What might have been,
what might arrive
on these bright shores,
we never grasp.
Almost never.
For we are endowed
this precious island
in constant current,
small and ignorant,
and blind to beyond
the mystery . . .
I penned these lines upon our arrival in Vanuatu, and after more than a year has passed, they have taken on a sort of prophetic significance. It is as if God were preparing us for what lay ahead. We had no idea of the trials that awaited us. Now we have endured storms. We have been shaken to the core. And by the grace of God we are standing in his strength.

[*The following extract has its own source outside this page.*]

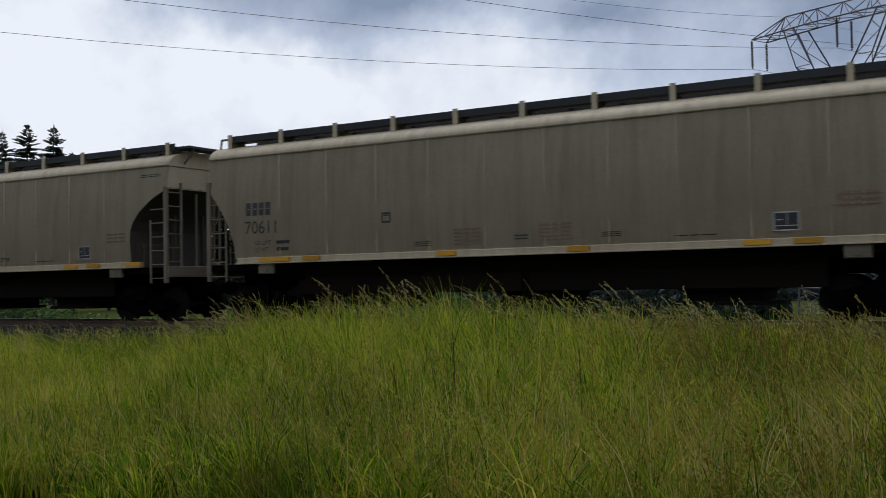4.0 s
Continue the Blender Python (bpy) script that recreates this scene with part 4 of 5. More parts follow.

The end of the poem has served and still serves as our exhortation:
. . . With open hands
await the tide
with thanksgiving,
confident in
the One who is.
Inching toward the edge of the high dive, there was always an increasing sensation of something like an anxious weightlessness. You know, when it feels like your stomach is falling into the water but you’re just kind of hovering there, starting to shake with the board?
Well, that’s where we are right now. We’ve been climbing the steps a long time; we’re ready for this. But we can’t really see the water below. We just hear: “Go ahead.”
So we’re going to jump. I’m sure we’ll feel a rush as the air whisks by, as we fall.
And as our plane lands in Vanuatu, we’ll have no idea what lies ahead. I guess that’s how the future is for all of us: always unfolding, always different, always unseen.
So we endeavor to make the most of the present, together on the high dive.